The question is as follows:
Let $E$ be an ellipse with major axis length $4$ and minor axis length $2$. Inscribed an equilateral triangle $ABC$ in $E$ such that $A$ lies on the minor axis and $BC$ is parallel to the major axis. Compute the area of $\triangle ABC$.
My Work:
Pardon my lack of talent with paint, but you get the idea. Points $a$ and $b$ have coordinates $(-x,y)$ and $(x,y)$ respectively. The equation for the ellipse in question is $x^2/4 + y^2 = 1$, which yields $y = \frac{\pm\sqrt{4-x^2}}{2}$ when rearranged, but the triangle is in the upper half so we can say that $y = \frac{\sqrt{4-x^2}}{2}$ for simplicity. Both $a$ and $b$ are at a distance of $\sqrt{x^2+y^2}$ from the origin, and a distance of $2x$ from each other. Since this is an equilateral triangle, we can say that $$2x = \sqrt{x^2+y^2} \hspace{5 mm} \text{and}$$
$\hspace{67 mm} \displaystyle{y = \frac{\sqrt{4-x^2}}{2}},$
a system of equations that yield readily to substitution. From these equations, we get that $x = \frac{2\sqrt{13}}{13}$ and $y = \frac{4\sqrt{3}}{26}$. From the dotted lines in the diagram, I hope it's clear that the square's area is $4xy$, and the triangle is half the square, so its area is $2xy$. Multiplying everything together yields the result $\frac{8\sqrt{39}}{169}$. This is a tiny number, and it seems the actual answer is $\frac{192\sqrt{39}}{169}$. I've double checked my work, and have no idea where I went wrong. Any ideas on where I went wrong, or on how to get the correct answer?
As has been noted, the triangle you drew is not the triangle that is described.

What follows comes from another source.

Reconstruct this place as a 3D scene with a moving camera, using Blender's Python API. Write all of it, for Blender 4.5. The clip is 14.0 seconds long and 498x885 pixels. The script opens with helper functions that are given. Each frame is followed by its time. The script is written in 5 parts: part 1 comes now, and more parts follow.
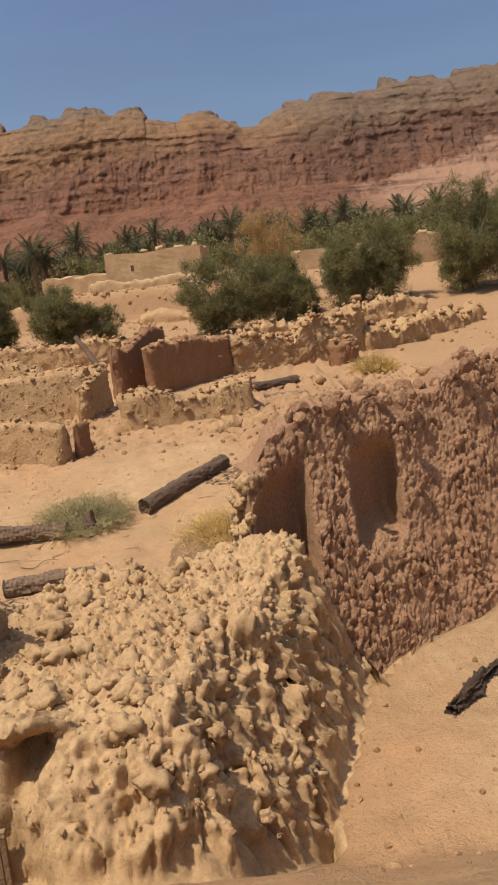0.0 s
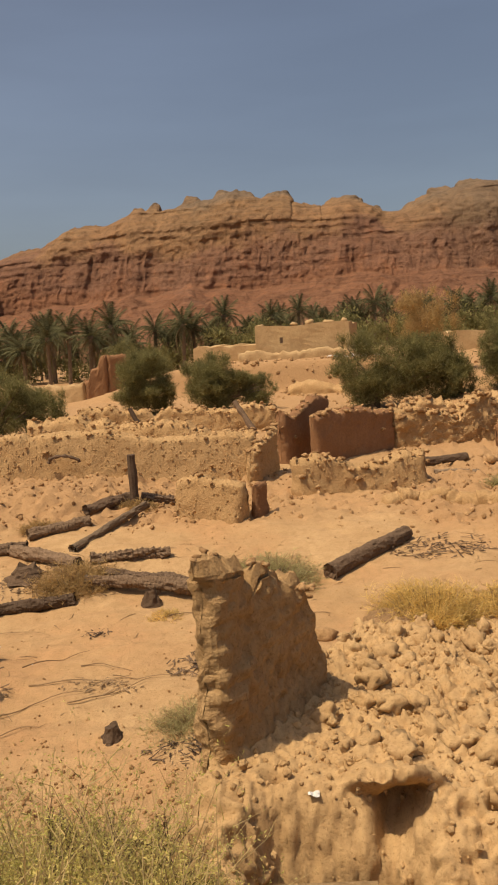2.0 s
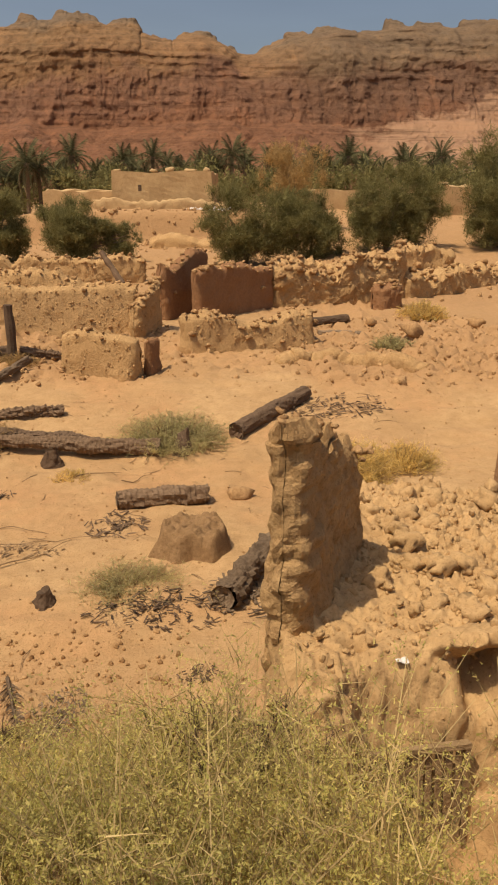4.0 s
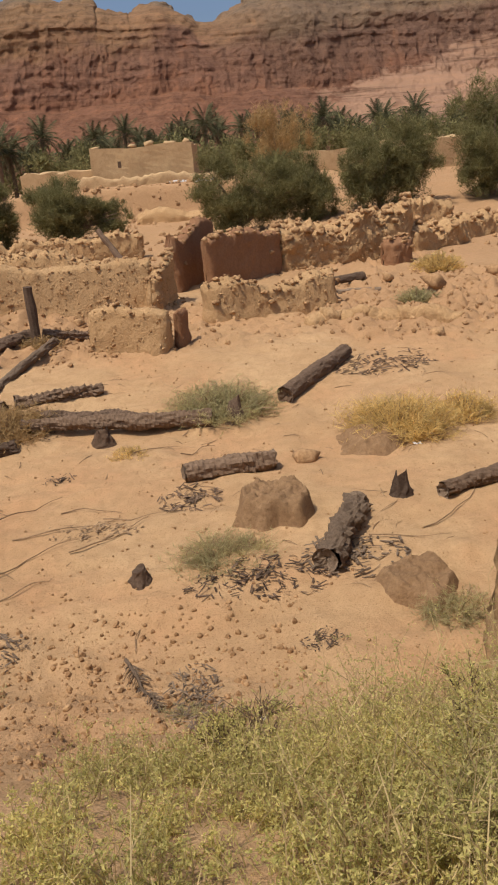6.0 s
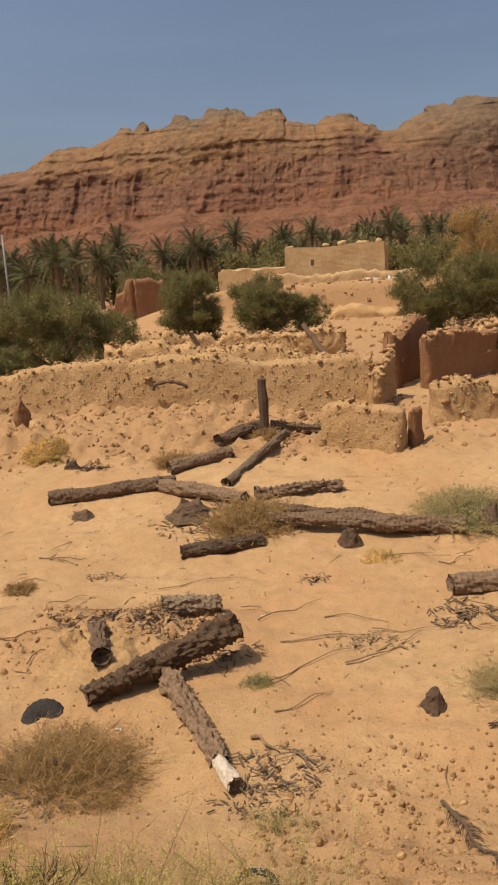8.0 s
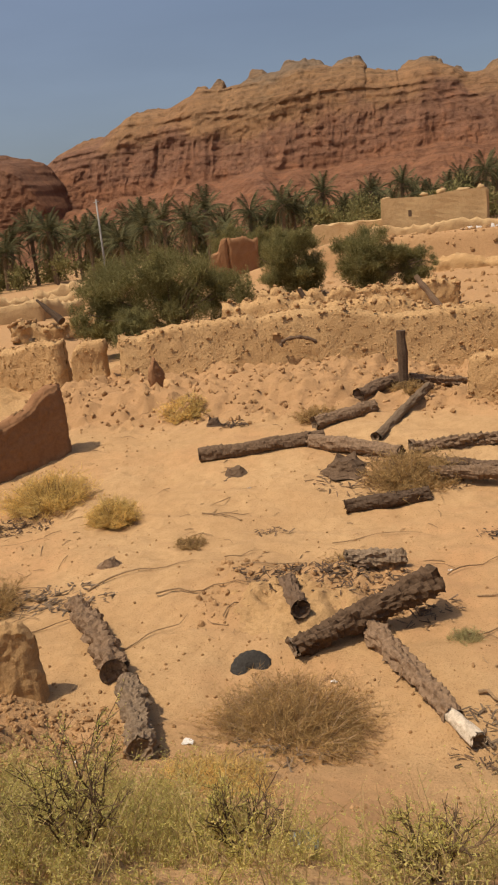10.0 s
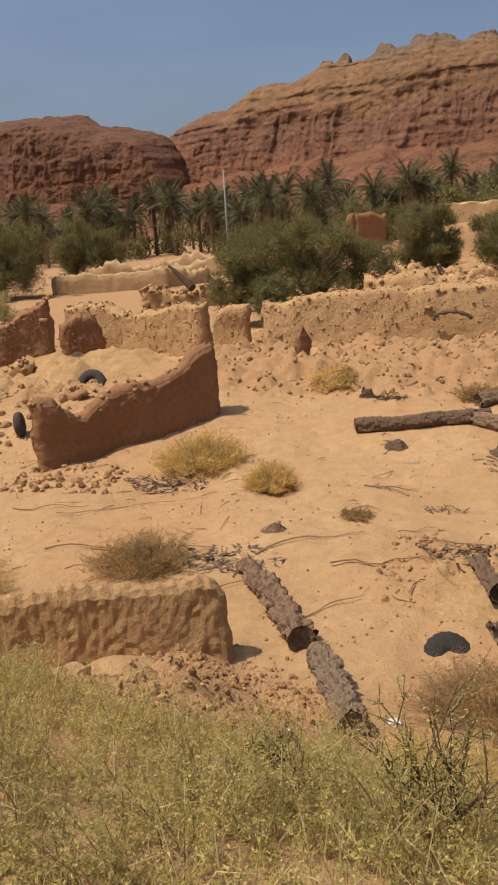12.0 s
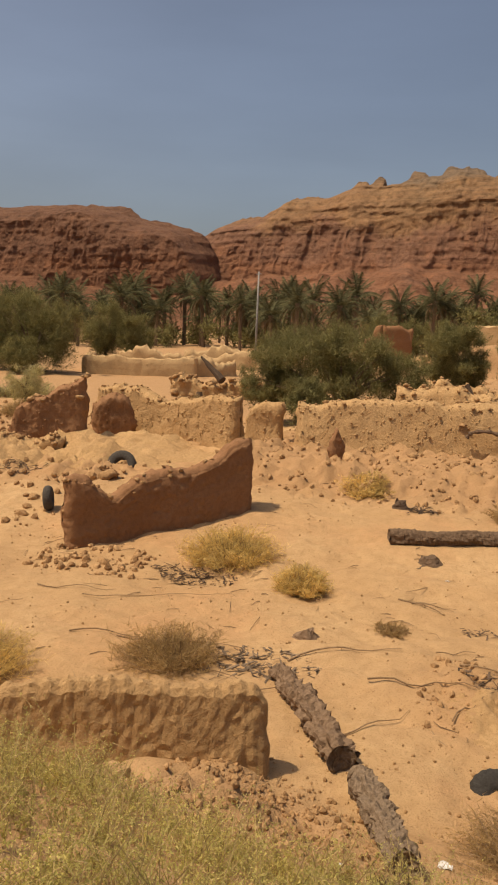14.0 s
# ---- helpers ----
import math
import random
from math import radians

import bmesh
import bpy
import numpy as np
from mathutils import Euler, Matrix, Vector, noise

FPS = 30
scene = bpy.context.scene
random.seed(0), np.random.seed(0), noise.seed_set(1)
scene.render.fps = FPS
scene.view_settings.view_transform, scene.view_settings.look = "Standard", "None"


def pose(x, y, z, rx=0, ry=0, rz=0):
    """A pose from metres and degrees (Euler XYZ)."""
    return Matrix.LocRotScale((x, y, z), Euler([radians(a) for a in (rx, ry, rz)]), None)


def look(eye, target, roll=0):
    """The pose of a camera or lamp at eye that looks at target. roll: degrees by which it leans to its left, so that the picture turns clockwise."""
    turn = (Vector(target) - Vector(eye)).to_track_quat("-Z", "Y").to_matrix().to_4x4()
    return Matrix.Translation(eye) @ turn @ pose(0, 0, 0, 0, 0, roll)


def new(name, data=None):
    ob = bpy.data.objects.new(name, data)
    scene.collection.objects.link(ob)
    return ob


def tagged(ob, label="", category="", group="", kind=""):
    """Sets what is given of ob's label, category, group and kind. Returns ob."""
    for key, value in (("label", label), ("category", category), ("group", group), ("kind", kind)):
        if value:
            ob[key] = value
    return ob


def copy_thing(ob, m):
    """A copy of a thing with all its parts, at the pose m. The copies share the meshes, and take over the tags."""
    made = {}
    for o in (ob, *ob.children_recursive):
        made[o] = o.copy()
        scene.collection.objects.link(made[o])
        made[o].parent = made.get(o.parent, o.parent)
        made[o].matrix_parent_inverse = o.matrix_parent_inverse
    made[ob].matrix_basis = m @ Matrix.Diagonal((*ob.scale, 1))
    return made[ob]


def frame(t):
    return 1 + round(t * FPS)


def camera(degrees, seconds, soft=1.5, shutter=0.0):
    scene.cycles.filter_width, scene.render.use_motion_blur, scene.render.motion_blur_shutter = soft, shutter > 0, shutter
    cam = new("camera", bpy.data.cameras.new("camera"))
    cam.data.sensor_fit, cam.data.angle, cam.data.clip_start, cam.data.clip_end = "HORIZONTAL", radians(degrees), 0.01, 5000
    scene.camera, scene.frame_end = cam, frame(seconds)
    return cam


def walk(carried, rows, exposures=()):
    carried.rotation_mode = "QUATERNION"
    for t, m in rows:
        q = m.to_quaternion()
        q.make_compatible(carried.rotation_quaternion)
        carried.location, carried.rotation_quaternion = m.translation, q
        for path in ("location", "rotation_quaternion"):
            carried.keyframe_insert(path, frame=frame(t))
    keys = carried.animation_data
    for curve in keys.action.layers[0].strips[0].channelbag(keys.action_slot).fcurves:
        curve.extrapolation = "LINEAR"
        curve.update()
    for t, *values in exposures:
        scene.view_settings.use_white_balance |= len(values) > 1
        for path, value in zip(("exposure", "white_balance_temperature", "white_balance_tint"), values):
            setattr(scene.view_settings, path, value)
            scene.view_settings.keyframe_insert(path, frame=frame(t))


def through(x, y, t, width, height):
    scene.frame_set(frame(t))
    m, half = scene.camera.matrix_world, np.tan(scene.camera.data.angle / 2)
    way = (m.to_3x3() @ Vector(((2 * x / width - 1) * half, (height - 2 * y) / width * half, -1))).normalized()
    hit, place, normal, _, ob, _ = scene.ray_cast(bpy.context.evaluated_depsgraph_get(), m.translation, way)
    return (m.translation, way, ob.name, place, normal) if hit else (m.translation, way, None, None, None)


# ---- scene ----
cam = camera(36.0, 14.0, 2.0)

PATH = [
    (0, (0.805, -0.97, 4.385), (0.894, 0.971, 3.914), -6.3),
    (0.5, (0.436, -1.147, 4.38), (0.453, 0.812, 3.975), -6.8),
    (1, (0.093, -1.135, 4.374), (0.039, 0.841, 4.065), -6.8),
    (1.5, (-0.248, -1.124, 4.374), (-0.323, 0.857, 4.111), -6.0),
    (2, (-0.658, -0.979, 4.314), (-0.866, 0.994, 4.057), -3.4),
    (2.5, (-0.994, -1.022, 4.36), (-1.097, 0.949, 4.032), 2.8),
    (3, (-1.304, -0.82, 4.288), (-1.324, 1.122, 3.812), 1.6),
    (3.5, (-1.582, -0.608, 4.237), (-1.456, 1.307, 3.675), 0.9),
    (3.7, (-1.711, -0.551, 4.239), (-1.541, 1.353, 3.65), 0.9),
    (5.8, (-2.967, -0.23, 3.922), (-2.818, 1.634, 3.213), -4.8),
    (6, (-3.069, -0.065, 3.985), (-2.864, 1.801, 3.295), -4.4),
    (6.5, (-3.461, 0.119, 4.174), (-3.315, 2.017, 3.56), -3.6),
    (7, (-3.899, 0.309, 4.22), (-3.85, 2.239, 3.7), -3.0),
    (7.5, (-4.287, 0.375, 4.203), (-4.355, 2.319, 3.737), -3.6),
    (8, (-4.704, 0.447, 4.142), (-4.886, 2.39, 3.703), -3.8),
    (8.5, (-4.987, 0.344, 4.216), (-5.281, 2.27, 3.767), -3.7),
    (9, (-5.349, 0.422, 4.134), (-5.783, 2.316, 3.658), -5.7),
    (9.2, (-5.489, 0.435, 4.105), (-5.925, 2.326, 3.624), -6.1),
    (11.3, (-6.972, 0.57, 4.05), (-7.32, 2.449, 3.46), -5.7),
    (11.5, (-7.043, 0.58, 4.005), (-7.481, 2.441, 3.418), -5.3),
    (12, (-7.401, 0.646, 3.825), (-8.041, 2.46, 3.277), -4.3),
    (12.5, (-7.654, 0.611, 3.841), (-8.462, 2.379, 3.369), -2.6),
    (13, (-7.849, 0.598, 3.897), (-8.595, 2.408, 3.489), -0.2),
    (13.5, (-7.974, 0.527, 3.898), (-8.604, 2.391, 3.541), 2.6),
    (14, (-8.002, 0.556, 3.864), (-8.668, 2.417, 3.556), 1.8),
]
walk(cam, [(t, look(eye, target, roll)) for t, eye, target, roll in PATH], exposures=[
    (0.0, 0.08, 6500, 12), (0.5, 0.08, 6850, 12), (1.0, 0.08, 7300, 12), (2.0, 0.05, 8300, 12), (3.7, 0.05, 8300, 12), (5.8, 0.0, 6500, 12), (7.5, 0.08, 6800, 12),
    (8.5, 0.05, 8000, 12), (9.2, 0.05, 8000, 12), (11.3, 0.08, 6900, 13), (12.5, 0.05, 7300, 13), (13.5, 0.05, 8200, 13), (14.0, 0.05, 8200, 13)])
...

That said, the area of the triangle you drew can be found in a simpler fashion. Note that the ellipse is $$x^2 + 4y^2 = 4,$$ and for the triangle you drew, we must have $\sqrt{x^2+y^2} = 2x$, or equivalently, $3x^2 = y^2$. Substituting immediately gives $x^2 = 4/13$ and $y^2 = 12/13$, from which it immediately follows that the area of this triangle is $x^2 \sqrt{3} = 4 \sqrt{3}/13$.
But for the triangle that was described, each vertex is located on the boundary of the ellipse. One vertex is located at a boundary point on the minor axis; the other two are parallel to the major axis. So without loss of generality suppose the vertices are $(0,-1)$, $(x,y)$, and $(-x,y)$, where $x, y > 0$. Then the distance condition becomes $$x^2 + (y+1)^2 = (2x)^2,$$ hence $x^2 = \frac{1}{3}(y+1)^2$ and $$\frac{1}{3}(y+1)^2 + 4y^2 = 4.$$ I leave the rest to you.